* REQUEST: Exactly reproduce the lines beginning with the line that includes "scene.view_settings.use_white_balance |= len(values)" and ending with the last line of the data.

* RAW DATA:
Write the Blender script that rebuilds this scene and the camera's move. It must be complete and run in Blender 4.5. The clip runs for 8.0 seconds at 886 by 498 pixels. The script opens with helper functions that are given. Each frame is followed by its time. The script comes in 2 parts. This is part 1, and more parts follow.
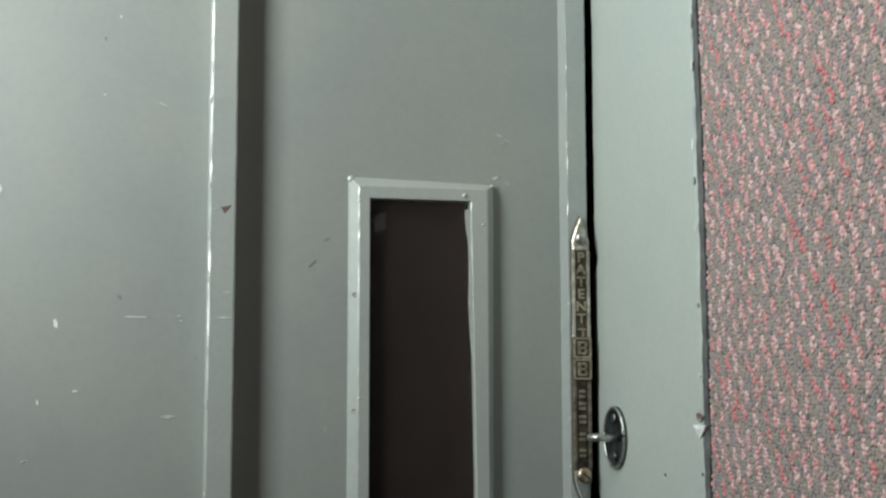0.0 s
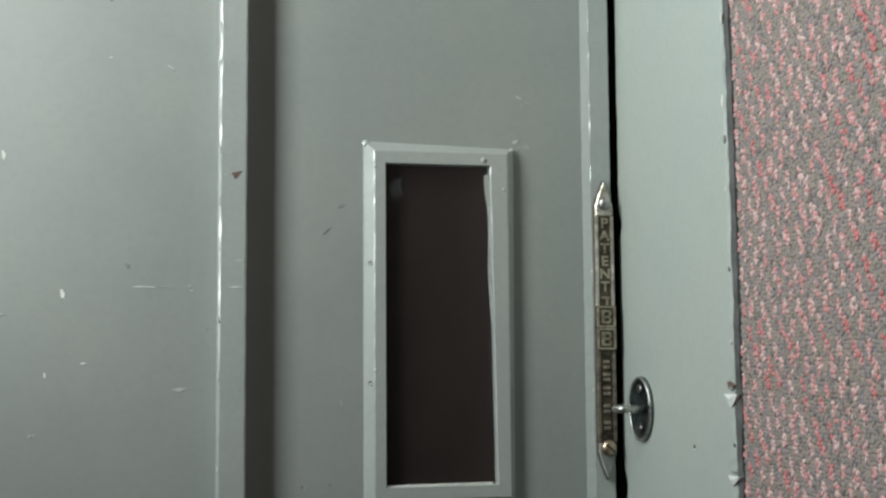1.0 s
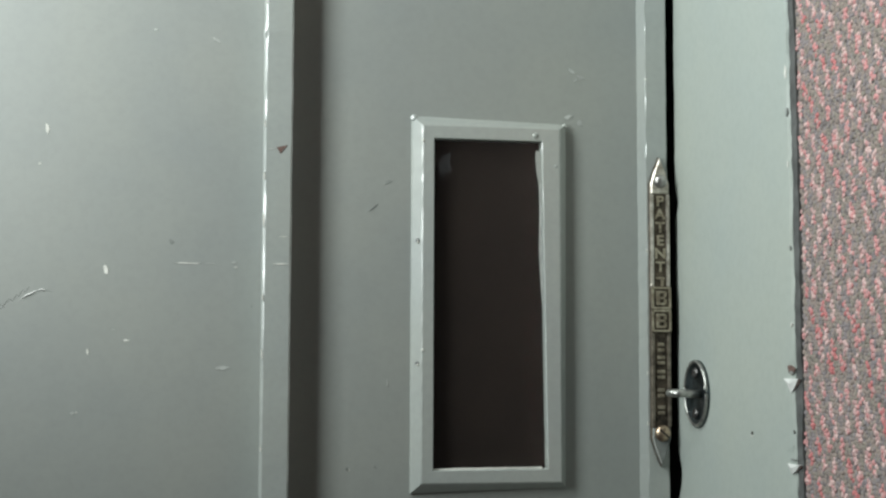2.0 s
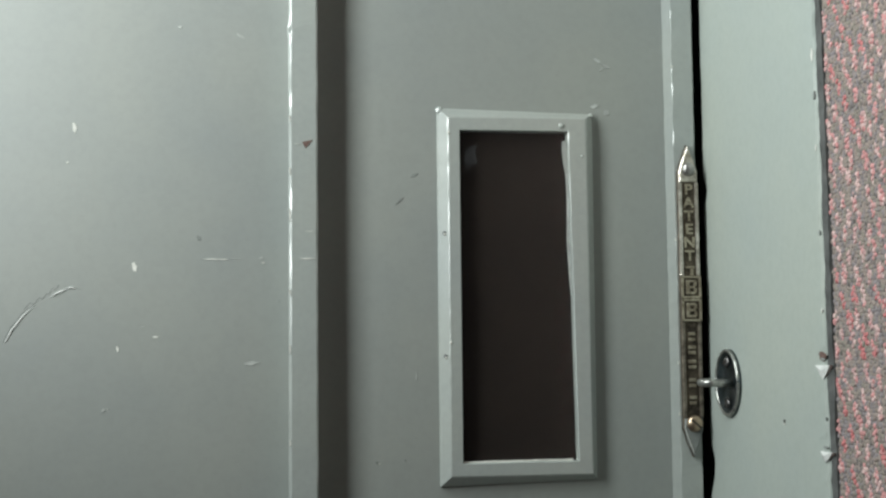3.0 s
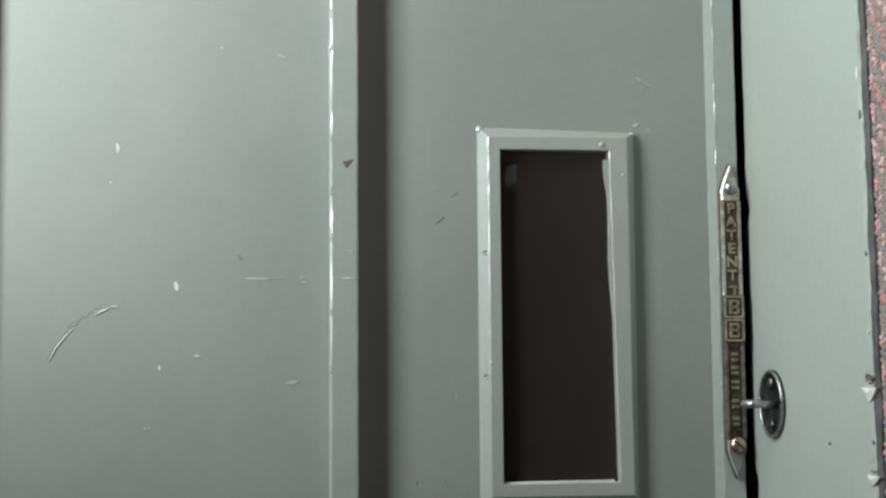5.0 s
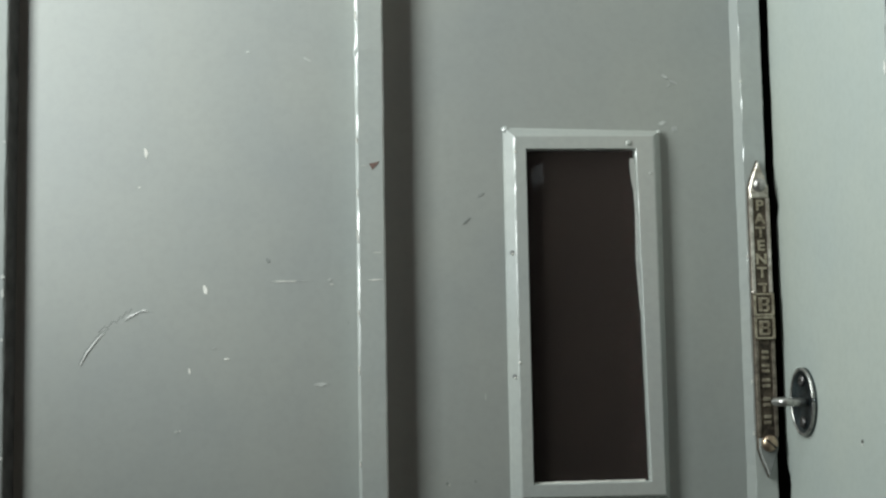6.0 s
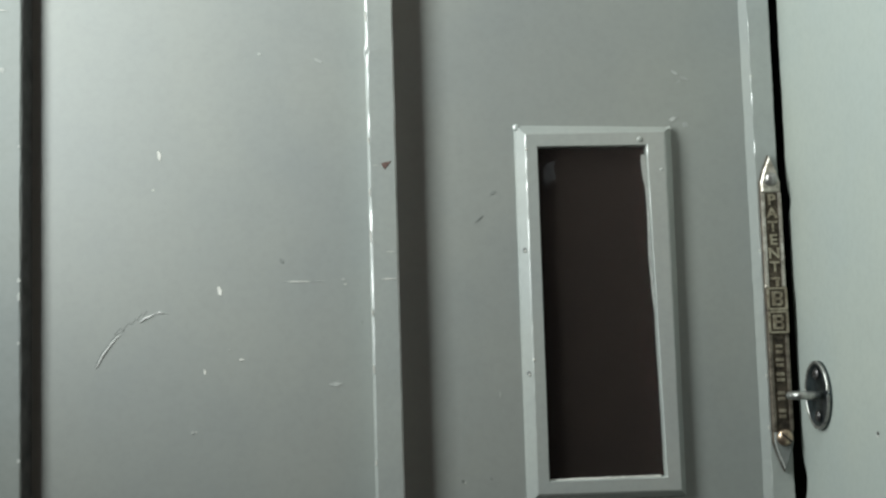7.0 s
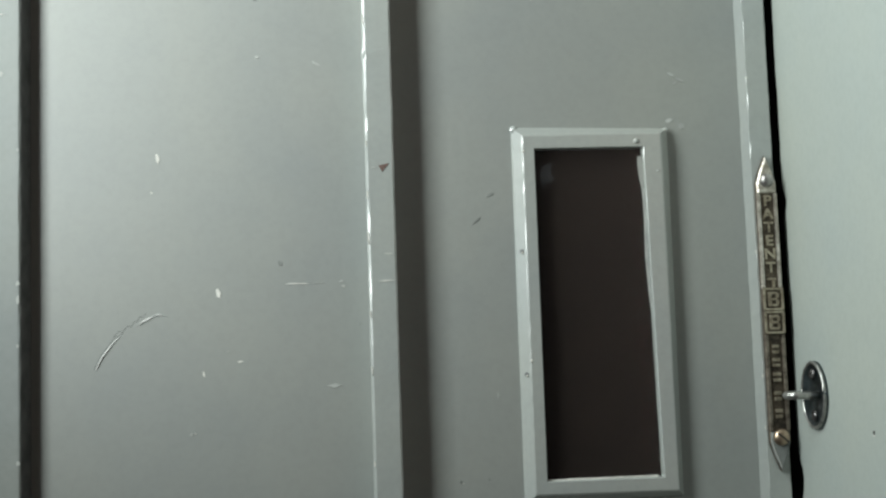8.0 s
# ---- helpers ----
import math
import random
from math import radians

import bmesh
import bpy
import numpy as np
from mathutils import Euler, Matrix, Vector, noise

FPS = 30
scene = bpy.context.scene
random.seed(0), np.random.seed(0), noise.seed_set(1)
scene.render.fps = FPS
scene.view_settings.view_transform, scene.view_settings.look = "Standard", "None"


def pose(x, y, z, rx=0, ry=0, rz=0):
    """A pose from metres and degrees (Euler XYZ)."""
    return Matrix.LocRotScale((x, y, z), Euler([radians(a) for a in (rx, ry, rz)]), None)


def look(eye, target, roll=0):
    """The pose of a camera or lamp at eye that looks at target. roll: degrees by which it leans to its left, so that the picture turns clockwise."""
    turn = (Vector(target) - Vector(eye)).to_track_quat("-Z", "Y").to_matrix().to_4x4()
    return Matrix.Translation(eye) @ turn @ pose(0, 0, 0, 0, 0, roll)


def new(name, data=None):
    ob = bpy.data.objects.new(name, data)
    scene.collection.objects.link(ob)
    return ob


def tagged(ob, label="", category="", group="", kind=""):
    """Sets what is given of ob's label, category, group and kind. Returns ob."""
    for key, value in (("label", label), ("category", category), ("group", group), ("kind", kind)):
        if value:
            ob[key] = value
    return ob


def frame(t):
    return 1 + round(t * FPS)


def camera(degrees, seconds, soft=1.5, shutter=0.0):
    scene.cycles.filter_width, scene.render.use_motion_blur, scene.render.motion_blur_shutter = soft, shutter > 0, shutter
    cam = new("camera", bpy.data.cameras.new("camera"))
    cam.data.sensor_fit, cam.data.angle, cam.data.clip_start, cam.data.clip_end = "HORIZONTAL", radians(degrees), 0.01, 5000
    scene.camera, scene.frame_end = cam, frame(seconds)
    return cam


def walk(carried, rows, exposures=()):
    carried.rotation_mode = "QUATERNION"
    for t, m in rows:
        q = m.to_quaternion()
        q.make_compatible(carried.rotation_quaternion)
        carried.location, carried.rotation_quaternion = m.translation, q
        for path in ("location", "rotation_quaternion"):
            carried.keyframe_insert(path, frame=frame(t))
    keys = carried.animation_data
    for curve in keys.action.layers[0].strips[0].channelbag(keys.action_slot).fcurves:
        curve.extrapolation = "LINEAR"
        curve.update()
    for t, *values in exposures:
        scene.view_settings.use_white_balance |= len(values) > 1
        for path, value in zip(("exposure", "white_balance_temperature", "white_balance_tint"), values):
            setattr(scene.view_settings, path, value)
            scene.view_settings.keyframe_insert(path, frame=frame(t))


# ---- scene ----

* IN RESPONSE:
        scene.view_settings.use_white_balance |= len(values) > 1
        for path, value in zip(("exposure", "white_balance_temperature", "white_balance_tint"), values):
            setattr(scene.view_settings, path, value)
            scene.view_settings.keyframe_insert(path, frame=frame(t))


# ---- scene ----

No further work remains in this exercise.